— Work to do —
Output only the lines running from the line bearing "Continue the Blender" through the line bearing "return path[i] *", character for character.

— Given data —
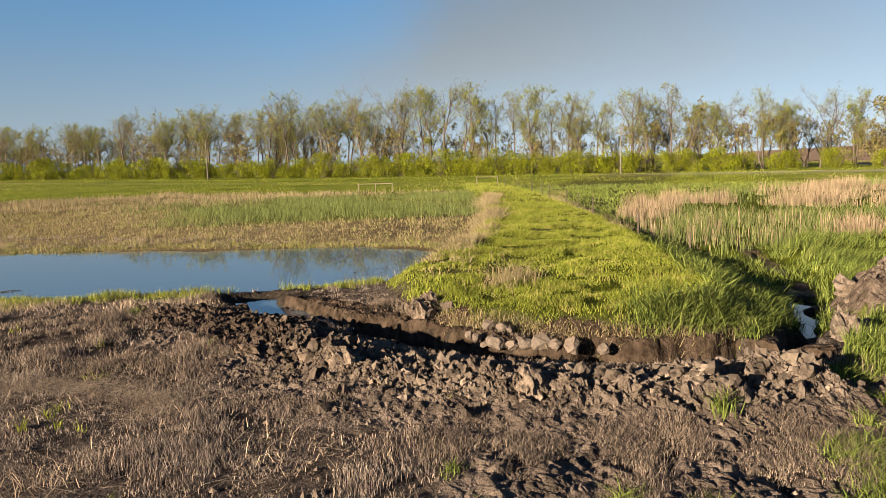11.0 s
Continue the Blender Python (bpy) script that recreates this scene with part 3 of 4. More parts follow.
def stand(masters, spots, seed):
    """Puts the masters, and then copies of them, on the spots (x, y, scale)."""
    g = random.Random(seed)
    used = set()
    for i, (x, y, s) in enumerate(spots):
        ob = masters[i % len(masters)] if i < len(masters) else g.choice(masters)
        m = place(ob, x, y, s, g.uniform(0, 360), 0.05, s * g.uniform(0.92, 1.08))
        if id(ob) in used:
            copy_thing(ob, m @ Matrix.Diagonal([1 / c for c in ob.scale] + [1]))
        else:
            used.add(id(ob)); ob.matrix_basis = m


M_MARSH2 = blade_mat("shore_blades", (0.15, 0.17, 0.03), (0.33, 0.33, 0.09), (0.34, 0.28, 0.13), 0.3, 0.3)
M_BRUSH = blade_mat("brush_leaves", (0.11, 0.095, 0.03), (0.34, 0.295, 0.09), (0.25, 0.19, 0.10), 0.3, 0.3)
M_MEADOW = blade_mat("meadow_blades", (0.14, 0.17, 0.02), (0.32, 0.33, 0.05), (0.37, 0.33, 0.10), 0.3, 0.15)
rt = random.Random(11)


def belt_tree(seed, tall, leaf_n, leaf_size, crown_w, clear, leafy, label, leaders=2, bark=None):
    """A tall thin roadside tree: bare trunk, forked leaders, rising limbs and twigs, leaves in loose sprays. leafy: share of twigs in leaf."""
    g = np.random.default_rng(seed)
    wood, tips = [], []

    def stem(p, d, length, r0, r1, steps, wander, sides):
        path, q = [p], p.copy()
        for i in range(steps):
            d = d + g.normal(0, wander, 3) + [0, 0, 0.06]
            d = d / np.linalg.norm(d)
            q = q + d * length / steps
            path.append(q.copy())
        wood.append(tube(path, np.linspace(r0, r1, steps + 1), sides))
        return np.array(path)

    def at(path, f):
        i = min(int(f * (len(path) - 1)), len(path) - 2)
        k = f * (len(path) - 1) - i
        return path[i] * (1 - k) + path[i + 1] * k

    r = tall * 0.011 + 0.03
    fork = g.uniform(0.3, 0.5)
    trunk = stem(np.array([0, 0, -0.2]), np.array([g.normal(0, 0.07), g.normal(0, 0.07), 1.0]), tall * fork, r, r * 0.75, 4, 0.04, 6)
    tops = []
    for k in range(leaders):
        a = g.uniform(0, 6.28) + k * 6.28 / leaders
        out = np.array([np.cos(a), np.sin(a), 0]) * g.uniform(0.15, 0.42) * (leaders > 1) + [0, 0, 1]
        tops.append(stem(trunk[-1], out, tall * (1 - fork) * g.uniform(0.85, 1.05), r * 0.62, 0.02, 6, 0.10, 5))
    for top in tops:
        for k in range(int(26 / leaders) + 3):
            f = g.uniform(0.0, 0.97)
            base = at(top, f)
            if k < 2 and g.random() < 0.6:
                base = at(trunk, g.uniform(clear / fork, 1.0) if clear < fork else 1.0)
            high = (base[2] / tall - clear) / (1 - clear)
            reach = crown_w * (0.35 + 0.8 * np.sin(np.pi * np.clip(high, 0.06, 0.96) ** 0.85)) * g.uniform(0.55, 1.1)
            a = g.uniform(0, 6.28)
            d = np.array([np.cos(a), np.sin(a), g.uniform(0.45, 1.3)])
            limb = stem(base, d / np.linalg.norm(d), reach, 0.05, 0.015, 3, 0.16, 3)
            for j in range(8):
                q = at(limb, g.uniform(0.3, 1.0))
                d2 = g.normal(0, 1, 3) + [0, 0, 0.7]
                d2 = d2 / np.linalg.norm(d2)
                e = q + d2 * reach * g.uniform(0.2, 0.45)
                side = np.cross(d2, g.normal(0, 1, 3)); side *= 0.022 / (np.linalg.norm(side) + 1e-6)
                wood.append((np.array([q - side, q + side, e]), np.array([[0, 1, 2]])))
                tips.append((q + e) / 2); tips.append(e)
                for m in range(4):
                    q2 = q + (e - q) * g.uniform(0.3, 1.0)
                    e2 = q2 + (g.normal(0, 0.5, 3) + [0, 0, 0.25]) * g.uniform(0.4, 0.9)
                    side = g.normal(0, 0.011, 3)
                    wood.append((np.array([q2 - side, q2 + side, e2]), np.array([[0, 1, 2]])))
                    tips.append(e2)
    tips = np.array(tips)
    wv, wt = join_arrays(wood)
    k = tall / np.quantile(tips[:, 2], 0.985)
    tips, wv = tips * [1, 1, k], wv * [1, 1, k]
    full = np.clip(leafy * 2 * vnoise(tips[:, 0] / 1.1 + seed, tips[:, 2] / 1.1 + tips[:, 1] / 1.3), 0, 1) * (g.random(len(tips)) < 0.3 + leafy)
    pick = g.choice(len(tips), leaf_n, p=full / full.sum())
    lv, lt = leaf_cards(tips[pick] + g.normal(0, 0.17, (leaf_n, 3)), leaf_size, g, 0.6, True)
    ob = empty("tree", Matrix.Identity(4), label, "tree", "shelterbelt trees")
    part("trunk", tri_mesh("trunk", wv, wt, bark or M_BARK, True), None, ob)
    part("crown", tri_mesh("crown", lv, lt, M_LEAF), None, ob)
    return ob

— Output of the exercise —
Continue the Blender Python (bpy) script that recreates this scene with part 3 of 4. More parts follow.
def stand(masters, spots, seed):
    """Puts the masters, and then copies of them, on the spots (x, y, scale)."""
    g = random.Random(seed)
    used = set()
    for i, (x, y, s) in enumerate(spots):
        ob = masters[i % len(masters)] if i < len(masters) else g.choice(masters)
        m = place(ob, x, y, s, g.uniform(0, 360), 0.05, s * g.uniform(0.92, 1.08))
        if id(ob) in used:
            copy_thing(ob, m @ Matrix.Diagonal([1 / c for c in ob.scale] + [1]))
        else:
            used.add(id(ob)); ob.matrix_basis = m


M_MARSH2 = blade_mat("shore_blades", (0.15, 0.17, 0.03), (0.33, 0.33, 0.09), (0.34, 0.28, 0.13), 0.3, 0.3)
M_BRUSH = blade_mat("brush_leaves", (0.11, 0.095, 0.03), (0.34, 0.295, 0.09), (0.25, 0.19, 0.10), 0.3, 0.3)
M_MEADOW = blade_mat("meadow_blades", (0.14, 0.17, 0.02), (0.32, 0.33, 0.05), (0.37, 0.33, 0.10), 0.3, 0.15)
rt = random.Random(11)


def belt_tree(seed, tall, leaf_n, leaf_size, crown_w, clear, leafy, label, leaders=2, bark=None):
    """A tall thin roadside tree: bare trunk, forked leaders, rising limbs and twigs, leaves in loose sprays. leafy: share of twigs in leaf."""
    g = np.random.default_rng(seed)
    wood, tips = [], []

    def stem(p, d, length, r0, r1, steps, wander, sides):
        path, q = [p], p.copy()
        for i in range(steps):
            d = d + g.normal(0, wander, 3) + [0, 0, 0.06]
            d = d / np.linalg.norm(d)
            q = q + d * length / steps
            path.append(q.copy())
        wood.append(tube(path, np.linspace(r0, r1, steps + 1), sides))
        return np.array(path)

    def at(path, f):
        i = min(int(f * (len(path) - 1)), len(path) - 2)
        k = f * (len(path) - 1) - i
        return path[i] * (1 - k) + path[i + 1] * k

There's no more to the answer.